We decided to form the American Flag on the football field after the assembly. Every student and staff member participated. We divided 60 yards of the field into over 300 grids. Each classroom was assigned to some grids and asked to wear red, white, or blue. We were not able to practice so we had no idea if it would work. Incredibly, so incredibly, it worked.

From September 12, through September 20, there were kids in the room working on the program from 6:30 AM until 5:30 PM every day. Sometimes earlier and sometimes later. It was such an impressive effort. So much heart. So much commitment. So much risk. So very much risk...

Our country is not perfect. I have come back to Winston Churchill's words so many times, "Democracy is the worst form of government--except for all the others that have been tried from time to time..."

I most certainly want to honor the victims of the terrorist attack and I want to honor and respect their survivors.

Ten years later I want to thank all the amazing kids who made our Proud to Be An American Assembly work on September 21, 2001. You went to every classroom in the school and sold participation. I am still in awe. I knew you could do it but in a certain way I don't know how you did it. How on earth did you do it? I am still in awe.

My most poignant memory is of Mr. Daverso coming in the classroom after the assembly. There were 63 kids in the room Major Daverso had been an Army Air Cavalry officer in Vietnam. Many people had come in to the room to say thanks during third period; Mr. Daverso was the last one. He stepped in the door and said tentatively and uncomfortably, "Mr. P., I want to thank you and your students for what you did. I was one of your biggest detractors. I said it wouldn't work and no one would take it seriously...

I did a tour of duty in Vietman. A tour or two...Yes I did. Mr. P., you know me, I am a cynical man."

I answered uncomfortably, "Yes you are."

He fidgeted and stepped back and forth from foot to foot and said, "If just one time someone had done something like this for me when I came back from Vietnam I wouldn't be the way I am today."

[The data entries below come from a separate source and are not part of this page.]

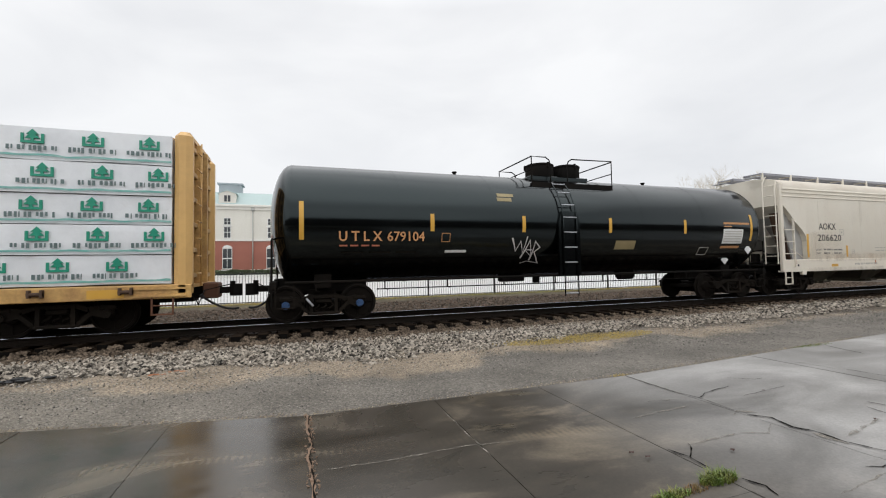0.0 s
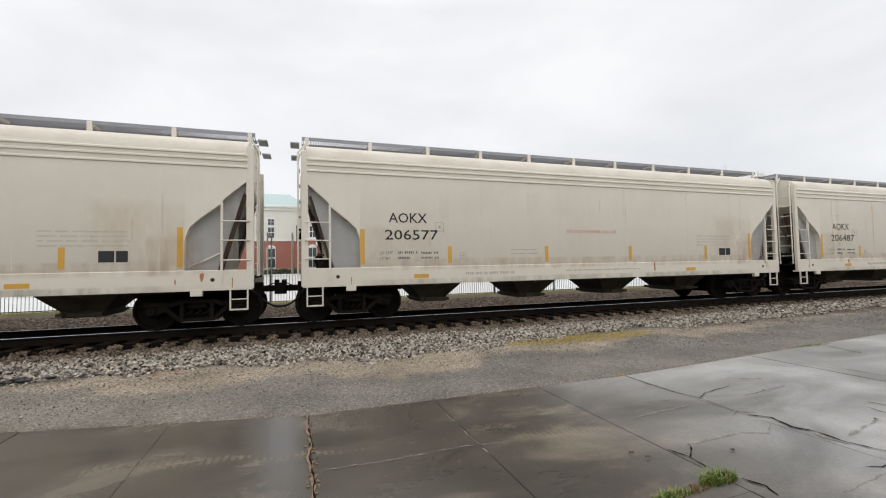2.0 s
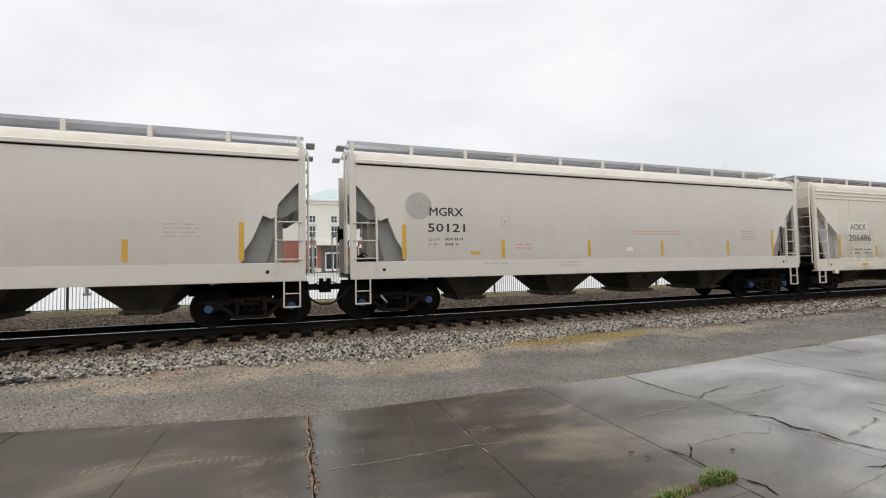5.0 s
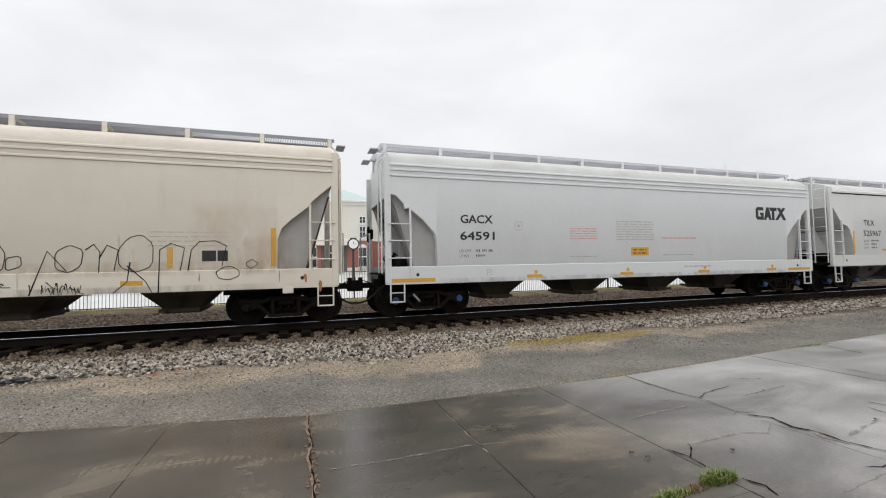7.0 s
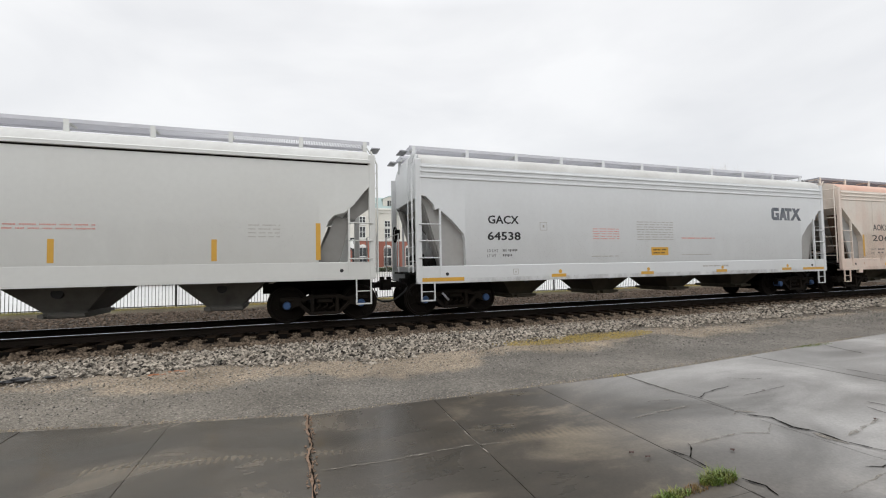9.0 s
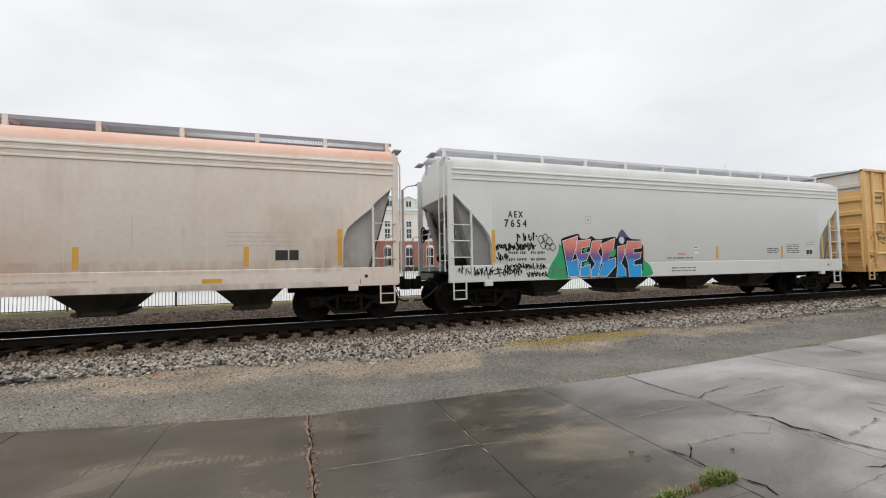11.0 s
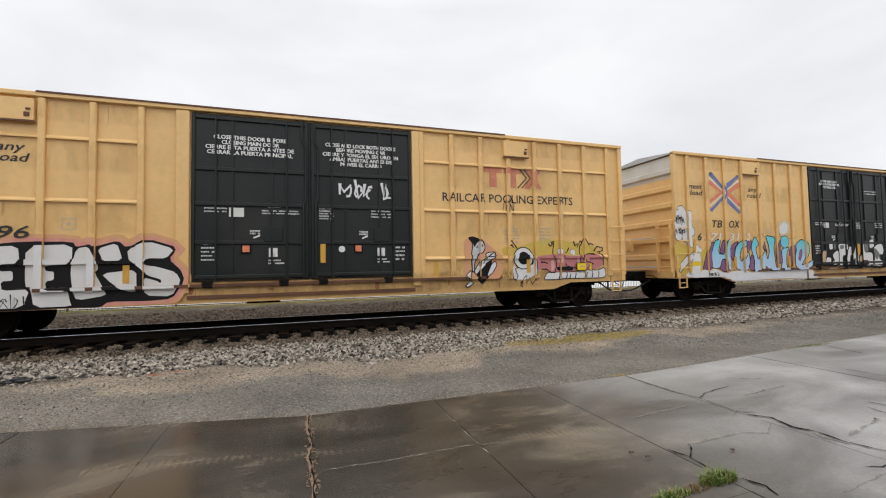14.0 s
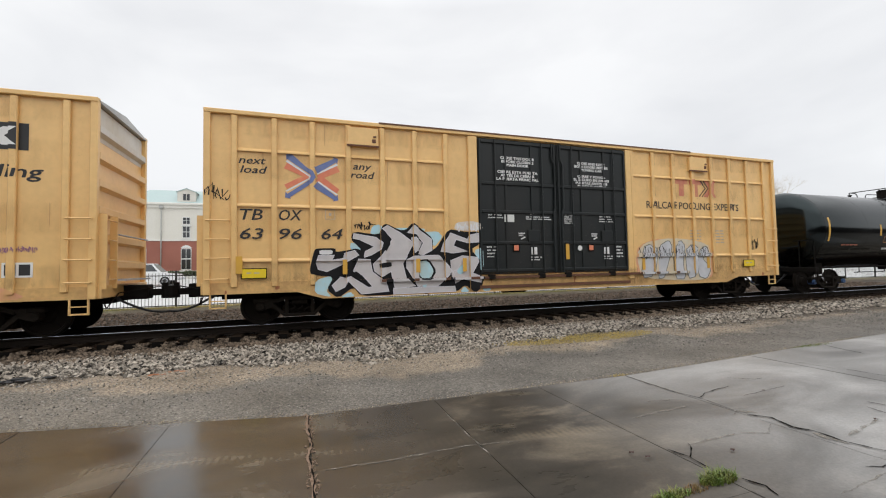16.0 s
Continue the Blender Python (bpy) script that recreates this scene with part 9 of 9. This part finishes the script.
def make_beyond():
    make_fence()
    make_building()
    make_street_clock(5.0, 41.0)
    make_pole(9.2, 38.0, 9.0, "slim dark lamp post on the street", True)
    make_pole(-13.2, 34.0, 9.5, "grey pole by the street")
    make_pickup(-15.0, 42.0)
    make_house(-39.5, 95.0)
    make_house(-30.5, 99.0)
    hedge(-19, 1.5, 56.0, 1.2, 0.8, 1), hedge(9, 28, 56.0, 1.2, 0.8, 2)
    leafy("leafy_tree", "broad green tree in spring leaf", 39.0, 57.0, 1.2, 11.5, 0.55, LEAVES, 5, trunk=0.3)
    leafy("leafy_tree", "green tree beyond the street", 46.0, 60.0, 1.2, 10.0, 0.55, LEAVES, 6, trunk=0.26)
    leafy("bare_tree", "bare pale-twigged tree behind the train", 80.5, 60.0, 0.8, 18.5, 0.55, LEAVES, 8, True, 0.22)
    leafy("bare_tree", "bare tree far along the line", 96.0, 64.0, 0.8, 20.0, 0.5, LEAVES, 9, True, 0.26)
    leafy("leafy_tree", "green tree behind the small houses", -44.5, 108.0, 0.9, 10.0, 0.55, LEAVES, 10, trunk=0.2)
    for k in range(9):
        leafy("leafy_tree", "distant green tree along the railway", 62 + 17 * k, 66 + 9 * (k % 3), 1.0, 8.5 + 1.6 * (k % 4), 0.55, LEAVES, 20 + k, trunk=0.24)


make_ground()
solid("forecourt", Mesh().add([(x, y, z) for y, z in ((23.3, -0.022), (26, -0.02), (42, 0.66), (54.6, 0.95)) for x in (-400, 500)], [(0, 1, 3, 2), (2, 3, 5, 4), (4, 5, 7, 6)]), mat("rain_wet_pale_concrete", (0.56, 0.56, 0.55), 0.32, dirt=(0.44, 0.44, 0.43), amount=0.4, fleck=0.06), "pale rain-wet concrete forecourt beyond the fence", "road", kind="structure")
solid("retaining_wall", Mesh().box(-70, 90, 54.3, 54.62, -0.05, 1.25, 0.03), mat("white_retaining_wall", (0.62, 0.61, 0.58), 0.7, amount=0.3, streak=0.2), "low white retaining wall before the civic building", "wall", kind="structure")
# unseen wall, added to darken the tank's reflections and dim side light
solid("wall_behind", Mesh().box(-90, 110, -14.0, -13.5, -0.03, 6.2, 0.03), mat("unseen_dark_wall", (0.04, 0.034, 0.031), 0.8, amount=0.5, grain=12, fleck=0.15), "plain dark wall out of view, added for dark reflections", "wall", kind="structure")
make_track()
make_paving()
make_plants_near()
make_beyond()


graf, aex, b1, b2, b3, b4 = make_train()
tank = CARS[1][0]
SKIN.update({graf.name: "flat", aex.name: "flat", b1.name: "ribbed", b2.name: "ribbed", b3.name: "smooth", b4.name: "ribbed", tank.name: "round"})
graffiti_white(b2)
graffiti_green(b1)
graffiti_blue(b3)
graffiti_grey(b4)
graffiti_gradient(aex)
graffiti_outline(graf)
small_tags(tank, b1, b2, b4)
scrawl(b2, TAGWHITE, 6, 9.96, 11.28, 3.02, 3.52, 51, 0.045)


def motions():
    """The train rolls past at a steady speed; the wheels turn with it."""
    for car, x in CARS:
        walk(car, [(t, pose(x - SPEED * t, TRACK, RAIL)) for t in range(0, 17, 2)])
    n = int(SECONDS * FPS)
    rows = [(SECONDS * k / n, Matrix.Rotation(-SPEED * SECONDS * k / n / WHEEL_R, 4, "Y")) for k in range(n + 1)]
    first = WHEELSETS[0]
    walk(first, rows)
    for w in WHEELSETS[1:]:
        w.rotation_mode = "QUATERNION"
        keys = w.animation_data_create()
        keys.action = first.animation_data.action
        keys.action_slot = first.animation_data.action_slot


set_letters()
motions()
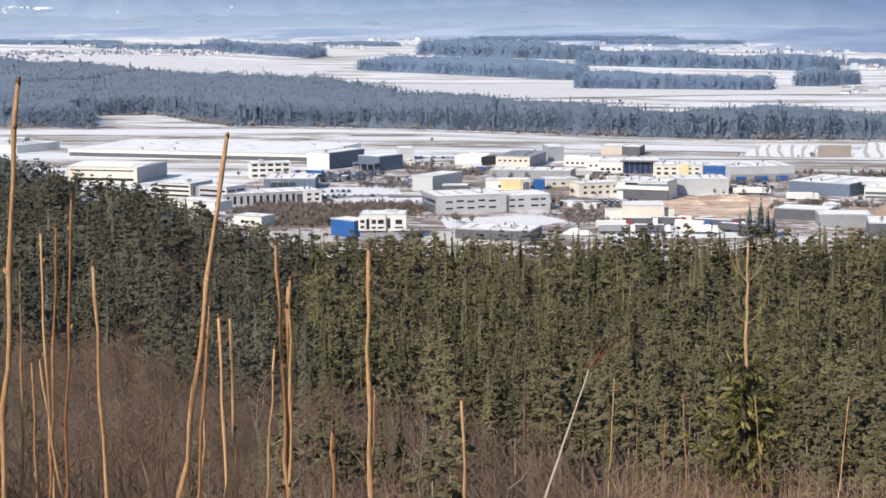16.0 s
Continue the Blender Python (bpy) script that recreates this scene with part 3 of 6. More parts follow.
def grown(name, label, category, material, templates, places, kind="stuff"):
    """One mesh of many trees: each place is x, y, z, height, width factor."""
    rng = np.random.default_rng(len(places) + 5)
    tv = [np.array([tuple(p) for p in v], dtype=np.float32) for v, _ in templates]
    tf = [np.array(f, dtype=np.int32) for _, f in templates]
    vs, fs, o, tones = [], [], 0, []
    for x, y, z, h, w in places:
        k = int(rng.integers(len(templates)))
        a = rng.uniform(0, 6.283)
        c, s = math.cos(a), math.sin(a)
        v = tv[k]
        q = np.empty_like(v)
        q[:, 0] = (v[:, 0] * c - v[:, 1] * s) * h * w + x
        q[:, 1] = (v[:, 0] * s + v[:, 1] * c) * h * w + y
        q[:, 2] = v[:, 2] * h + z
        vs.append(q)
        fs.append(tf[k] + o)
        o += len(v)
        tones.append(np.full(len(v), rng.uniform(0, 1), dtype=np.float32))
    V, F = np.concatenate(vs), np.concatenate(fs)
    me = bpy.data.meshes.new(name)
    me.vertices.add(len(V))
    me.vertices.foreach_set("co", V.ravel())
    me.loops.add(F.size)
    me.loops.foreach_set("vertex_index", F.ravel())
    me.polygons.add(len(F))
    me.polygons.foreach_set("loop_start", np.arange(0, F.size, 3, dtype=np.int32))
    me.polygons.foreach_set("loop_total", np.full(len(F), 3, dtype=np.int32))
    me.materials.append(material)
    me.update(calc_edges=True)
    me.attributes.new("tone", "FLOAT", "POINT").data.foreach_set("value", np.concatenate(tones))
    return tagged(new(name, me), label, category, kind=kind)


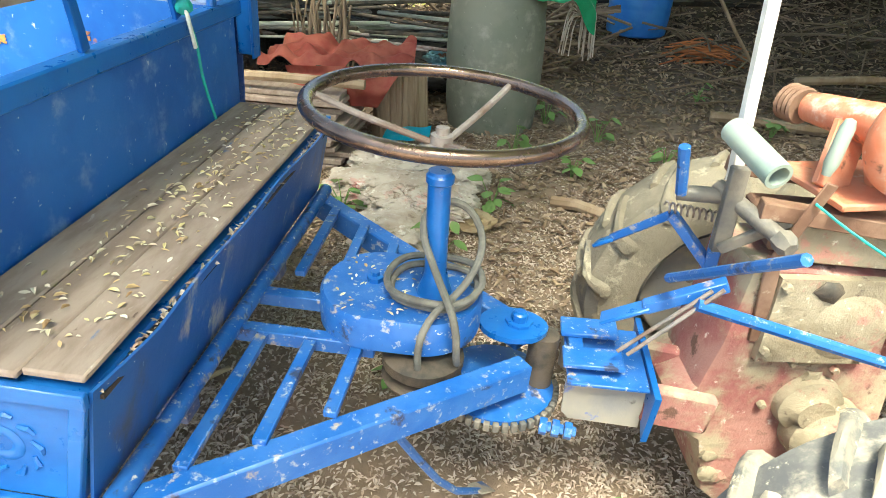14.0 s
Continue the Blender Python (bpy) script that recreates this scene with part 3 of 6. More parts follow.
# front wall with a turned edge, corner plates, head frame
bm = bmesh.new()
cuboid(bm, (0.932, 2.0, 0.57), (0.944, 3.15, 1.045), 0.001)
front_wall = part("front_wall", bm, BLUE_WALL, trailer, "bright blue front wall")
bm = bmesh.new()
cuboid(bm, (0.928, 1.99, 1.046), (0.962, 3.16, 1.084), 0.004)
part("front_rail", bm, BLUE, trailer)
bm = bmesh.new()
cuboid(bm, (0.913, 2.052, 1.04), (0.927, 3.098, 1.080), 0.004)
part("front_ledge", bm, BLUE_SCRAPED, trailer)
for side in (-1, 1):
    f = lambda y: mirrored(y, side)
    bm = bmesh.new()
    cuboid(bm, (0.926, min(f(1.938), f(1.945)), 0.935), (0.985, max(f(1.938), f(1.945)), 1.195), 0.001)
    cuboid(bm, (0.978, min(f(1.946), f(1.985)), 0.935), (0.985, max(f(1.946), f(1.985)), 1.195), 0.001)
    part("corner_plate", bm, BLUE, trailer, "flat blue corner plate")
    bm = bmesh.new()
    bar(bm, (0.905, f(1.90), 1.06), (0.935, f(2.0), 0.59), 0.034, 0.007, (0, -1, 0.2), 0.001)
    part("corner_rib", bm, BLUE_DUSTY_SHADED, trailer)
    bm = bmesh.new()
    tube(bm, rounded([(0.935, f(2.02), 1.224), (0.962, f(1.945), 1.226), (0.998, f(1.934), 1.216), (1.002, f(1.934), 1.140), (0.970, f(1.945), 1.085)], 3), 0.0125, 12)
    part("grab_loop", bm, BLUE, trailer, "bent blue tube grab loop")
    bm = bmesh.new()
    tube(bm, rounded([(0.945, f(2.12), 1.085), (0.945, f(2.12), 1.19), (0.955, f(2.10), 1.205), (0.95, f(2.0), 1.205)], 3), 0.010, 10)
    part("grab_loop", bm, BLUE, trailer)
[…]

I answered, "Major Daverso, I am a civilian. If I give you a salute will you accept it sir?"

He answered, "Yes."

We exchanged salutes and he left the room.

That exchange in front of 63 kids was in so many ways not really my doing. It was the result of a herculean effort by my students.

I remember the 9/11 attacks and always will. I remember and am still very aware of terror. I remember the response of my school. I remember the risk and the trust that kids showed. I remember not sleeping for two weeks. I remember brainstorming, planning, discussing, talking, worrying, and hoping. I remember being so damn proud to be an American!

Ten years later. It is a time to remember and show honor and respect to the victims and their survivors. Through it all I am still proud to be an American.

It is the weekend. Please be good. Drive your cars carefully. Ride with people who drive carefully. Treat yourself with respect. Spend time with people who treat you with respect. Treat other people with respect. Talk nice to yourself; you deserve it. I look forward to hearing from you or seeing you. Keep yourself whole physically and emotionally. Enjoy your weekend.